Lafreya, Good for you for finishing your novel! And good for your siser for making you send it out there!

Jamey said...

fear is something that i need to write. if i am afraid, i know that what i'm writing is important to me, that i'm on the right track. i get terrified that no one will like it. i get even more terrified when someone tells me they love something. it is fine to be afraid. the trick is to just do it anyway. i try not to think "i'm writing a novel". instead ,i say to myself, "i'm doing my 1000 words" or "i'm going to do a few hours of revision", so that it feels more like doing the dishes instead of trying to create LITERATURE. it's a muse responds to tricks and bribes.

a young writer once asked a mentor of mine, arthur flowers, what she should do if she got discouraged. he didn't skip a beat and said, "Quit. this isn't for the faint of heart.if you can do something else then do that." i thought that was incredibly harsh at the time, but now i understand. i needed to be more scared that my stories wouldn't get told than scared to tell them.
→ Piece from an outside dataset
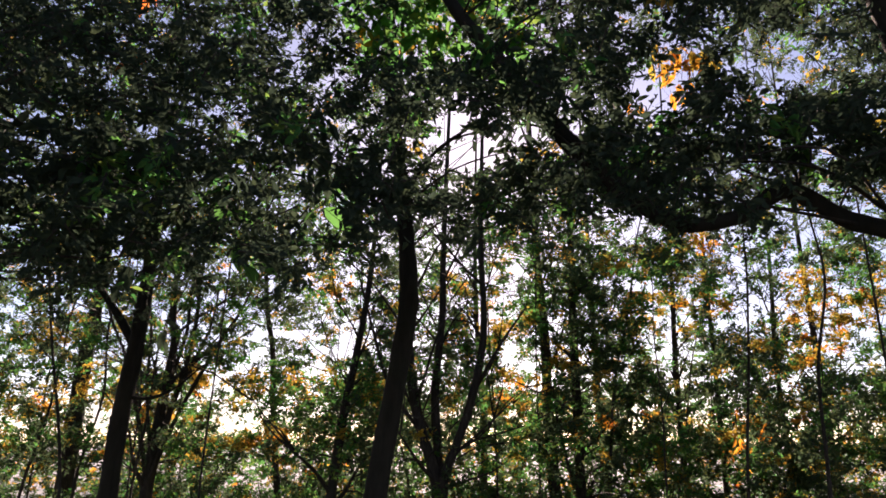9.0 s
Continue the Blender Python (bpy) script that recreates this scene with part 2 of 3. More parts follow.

American Muslima Writer said...

It's amazing you post this coment NOW. I was just lamenting in my "other" blog to my old friends how scared I was to write and be published though I love writing. They all told me to be confident because they believed in me and since then I've started a writing blog (like I see you professionals doing). It's really helped me to feel more confident that I can speak my mind and deal with the comments.
One problem of getting involved with community for me is being in Middle East AND not having the money to join clubs or workshops but I still plod along writing whenever my kids let me and I think I'll worry about the publishing and business aspect after i've written more. I thank all those that have replied so far it really gave me courage that you professionals (and unpublished) are scared too! I saw these savy websites and was like I can't be like that but it's jsut about doing it. Now I have a website (though not very visited lol) but it's there and I accomplished something! So congrats to all of us who nto only admit our fear but try to conquor it!!!

Carleen Brice said...

Jamey, There's a solution: put your fear to work FOR you instead of against you. Love it!

American Muslima Writer, It was my hope that this blog and this post would encourage nonpublished writers by letting them know that we who have "made it" still have the same issues.

Sustenance Scout said...

As do those of us in the middle, Carleen; those of us who aren't beginners but who've yet to turn writing into a viable career. There's so much to fear, yet so much to reap from facing those fears, even if it's just meeting with book club folks who've read your book and are excited to talk with you about it. It's all so worth it! K.

Sustenance Scout said...

One other note, Carleen. After reading Amy's encouraging Be Bold post at TWG and now staring down a difficult story in the works, I'm reminded of the fear inherent in writing about personal, painful subjects. Deep breath, keep typing. K.

Carleen Brice said...

Karen, Good advice for all of us: "deep breath, keep typing."